Laying in bed this morning I realized just how insignificant I am to the vast majority of living creatures. Of course, there are a few among them to whom I am extremely significant, but if you were to consider them percentage wise, they wouldn’t even register. The number would be something like 0.000000000…01% with the number of zeros being some large undefined number. A strange thought, but this is what happens to you when someone who was not insignificant to you dies.
Mitchell Jones, who wrote an excellent book called The Dogs of Capitalism, once wrote an equally excellent forum post called Ego Identity and the Mechanical Universe, which I periodically return to and think upon. Of course, now, it is coming again to mind.
I used to think the argument had a flaw – namely the idea that there could be an infinite amount of matter in the universe or an infinite number of combinations of said matter. But I don’t actually think that argument works anymore. At least there is no axiomatic necessity. Time and space are necessarily infinite, but matter is not and the potential combinations of matter seems necessarily finite given the laws of physics as we know them – a point clearly made in Mitchell’s original post with reference to gunpowder.
The next question of interest to me was whether an individual is just an arrangement of matter or if in fact there has to be some unique particle in order to form him. The question is a side argument and does not negate the original deduction, but it’s kind of interesting and given my current state of mind, it seemed relevant. It seems to me that there would have to be such a particle (or wave, or soul if that be what you want to call it) based on the fact that there is the potential for the existence of two separate beings with the exact same arrangement of matter. Would they see through two different sets of eyes at the same time? If not, then a unique aspect must exist. Of course if that’s the case, another question arises. Could that unique aspect ever be destroyed?

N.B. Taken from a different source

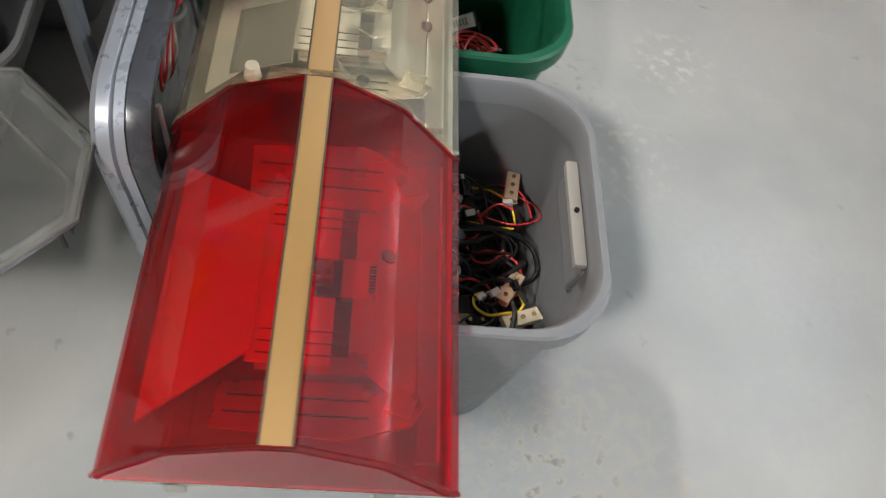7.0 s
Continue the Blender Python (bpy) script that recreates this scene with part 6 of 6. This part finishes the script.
    prof = [(0.42, 0.50), (0.50, 0.545), (0.68, 0.57), (0.68, 0.55), (0.50, 0.525), (0.43, 0.48), (0.385, 0.40), (0.365, 0.28), (0.375, 0.14), (0.43, 0.05), (0.50, 0.025), (0.66, 0.02), (0.66, 0.005), (0.49, 0.008), (0.41, 0.035), (0.355, 0.13), (0.345, 0.28), (0.368, 0.41)]
    h = part("auger_housing", prism(prof, 0.61, "y", -0.02), M_BLOWRED, t, "glossy red auger housing", True)
    side = [(0.42, 0.04), (0.66, 0.01), (0.70, 0.10), (0.71, 0.42), (0.68, 0.57), (0.50, 0.54), (0.42, 0.49), (0.365, 0.38), (0.35, 0.27), (0.36, 0.13)]
    for yy in (-0.03, 0.59):
        part("side_wall", prism(side, 0.006, "y", yy), M_BLOWRED, h)
        part("skid_shoe", rbox(0.17, 0.02, 0.065, 0.55, yy - 0.012 if yy < 0 else yy + 0.015, 0.004, bevel=0.008), M_BLACKP, h, "black skid shoe")
        for k in (-0.035, 0.035):
            part("skid_bolt", cyl(0.011, 0.012, 0.55 + k, yy - 0.02 if yy < 0 else yy + 0.03, 0.04, rx=90, seg=10), M_STEEL, h)
    aug = part("auger", cyl(0.022, 0.6, 0.54, -0.01, 0.24, rx=-90, seg=12), M_BLACKP, h)
    for sgn, y0 in ((1, 0.0), (-1, 0.58)):
        pts = [(0.54 + 0.15 * math.cos(a), y0 + sgn * 0.26 * a / 9.5, 0.24 + 0.15 * math.sin(a)) for a in np.linspace(0, 9.5, 26)]
        part("auger_flight", tube(pts, 0.014, 6, 2), M_BLACKP, aug)
    part("chute_base", lathe([(0.075, 0.38), (0.085, 0.40), (0.075, 0.46), (0.08, 0.62)], 28, None, "z"), M_BLOWRED, t, smooth=True)
    for ob in t.children:
        if ob.name.startswith("chute_base"):
            ob.location = (0.30, 0.25, 0)
    part("chute_rod", tube([(0.38, 0.10, 0.60), (0.50, 0.12, 0.585), (0.62, 0.2, 0.57)], 0.012, 8, 4), M_BLACKP, t, "black cleaning tool", True)


snow_blower()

None of this is particularly comforting, although if you read Mitchell’s original post, it is so beautifully crafted that it feels that way at least for those of us for whom faith yields little. So, I started wondering an entirely different question. What exactly would be comforting?

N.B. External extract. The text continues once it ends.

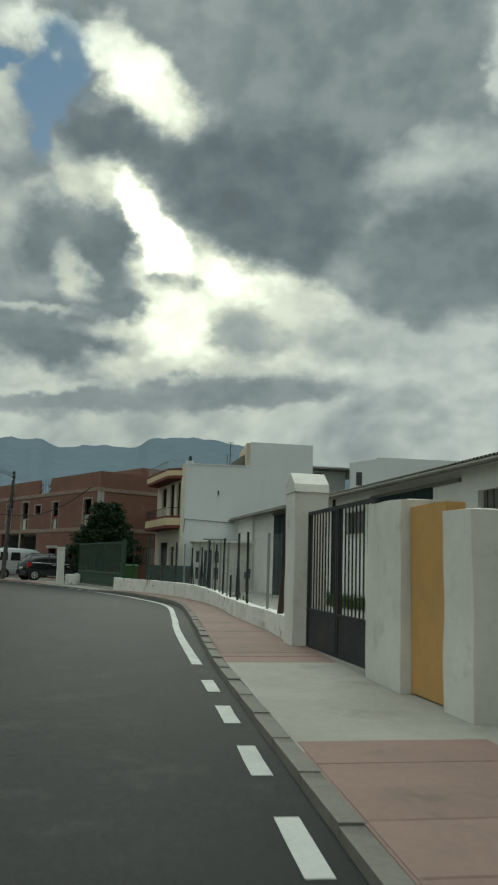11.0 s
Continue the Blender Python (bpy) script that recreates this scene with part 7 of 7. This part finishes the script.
def heap(radius, high, seed):
    """A low dome of loose earth with an uneven rim."""
    verts, faces, n, m = [(0, 0, high)], [], 9, 26
    for i in range(1, n + 1):
        for j in range(m):
            a, f = 2 * math.pi * j / m, i / n
            q = radius * f * (1 + 0.25 * noise.noise(Vector((math.cos(a) * 1.3, math.sin(a) * 1.3, seed))))
            z = high * (1 - f) ** 1.3 + (0.05 * noise.noise(Vector((q * math.cos(a) * 3, q * math.sin(a) * 3, seed))) if i < n else -0.05)
            verts.append((q * math.cos(a), q * math.sin(a), z))
    for j in range(m):
        faces.append((0, 1 + j, 1 + (j + 1) % m))
    for i in range(n - 1):
        for j in range(m):
            a, c = 1 + i * m, 1 + (i + 1) * m
            faces.append((a + j, c + j, c + (j + 1) % m, a + (j + 1) % m))
    return verts, faces


solo("dirt_mound", heap(1.5, 0.26, 3.0), DIRT, frame_at(-8.3, 39.4, 0, 0.12), "low mound of spilled earth at the field corner", "ground", kind="structure", smooth=True)
dr = thing("storm_drain", frame_at(-24.22, 38.28, -22, 0.0), "dark storm drain inlet in the kerb", "drain")
# solid black block; the dark of the hole is put into its colour
part("opening", cube(-0.22, 0.22, -0.07, 0.05, 0.0, 0.10), BLACK, dr)
part("lip", cube(-0.26, 0.26, -0.06, 0.10, 0.10, 0.12, 0.006), KERB, dr)

rnd = random.Random(44)
for x, side, n, size in ((-36.5, 0.28, 30, 0.05), (-39.5, 0.30, 40, 0.05), (-45.5, 0.9, 26, 0.06), (-43.2, 0.26, 24, 0.04), (0.5, 0.34, 30, 0.05), (-8.0, 0.5, 24, 0.06), (-84.5, 0.42, 30, 0.04)):
    p, n_ = edge_at(x)
    q = p + n_ * side
    ang = math.degrees(math.atan2(n_.x, -n_.y))
    rubble(frame_at(q.x, q.y, ang, 0.01 if side < 0.5 else 0.1), n, (1.6, 0.10, 0.01), size * 0.45, DIRT_STONE, int(-x * 10) + 300, "grit and plaster crumbs along the kerb", "kerb_grit")

# weeds along the warehouse and the yard wall
WH = frame_at(-91.32, -0.04, 40.2)
rnd = random.Random(61)
spots = []
for i in range(2600):
    x = rnd.uniform(4.6, 20)
    p = WH @ Vector((x, -abs(rnd.gauss(0, 0.45)) - 0.08, 0.1))
    if noise.noise(Vector((x * 0.6, 0, 3))) > -0.15:
        spots.append((p.x, p.y, 0.11))
for i in range(900):
    k = rnd.randrange(8, len(WALL3) - 1)
    q = WALL3[k].lerp(WALL3[k + 1], rnd.random())
    n_ = normals(WALL3)[k]
    q = q + n_ * (0.3 + abs(rnd.gauss(0, 0.25)))
    spots.append((q.x, q.y, 0.11))
solo("yard_weeds", blades(spots, 0.42, 9, 0.012), GRASS, Matrix(), "straggling weeds at the warehouse foot", "grass", kind="stuff")


# ---- paving pieces ----
walk_a = thing("paving_field", Matrix(), "pink cast paving strips beside the field", "paving", kind="structure")
slabs(line1, ways1, WIDTHS1, 14, 46, "paving_strip", parent=walk_a, gap=0.004)
walk_b = thing("paving_houses", Matrix(), "pink cast paving strips along the house fronts", "paving", kind="structure")
slabs(line2, ways2, WIDTHS2, 6, way_at(line2, ways2, -62.6), "paving_strip", parent=walk_b)
slabs(line2, ways2, WIDTHS2, way_at(line2, ways2, -66.4), way_at(line2, ways2, -86.7), "paving_strip", parent=walk_b, size=0.5, gap=0.004)
slabs(line2, ways2, WIDTHS2, way_at(line2, ways2, -92.4), way_at(line2, ways2, -104), "paving_strip", parent=walk_b)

So far, the closest I can come up with is something similar, but not quite exactly like the Buddhist idea that each life led well leads to a better starting point in the next one. Since this is pure fantasy at this point, we could make this work by assuming that the (at least) one unique particle necessarily included in the recipe that makes you, could be changed with each incarnation by all that you learn and discover in life and that the more you learn and discover, the more that particle changes and puts you on the fast track, so to speak, in your next life.
Comforting? I don’t know. At one point, while conversing about this with my cousin, he said “I’m not sure it’s even necessary.” No, it really isn’t – unless of course you are grieving.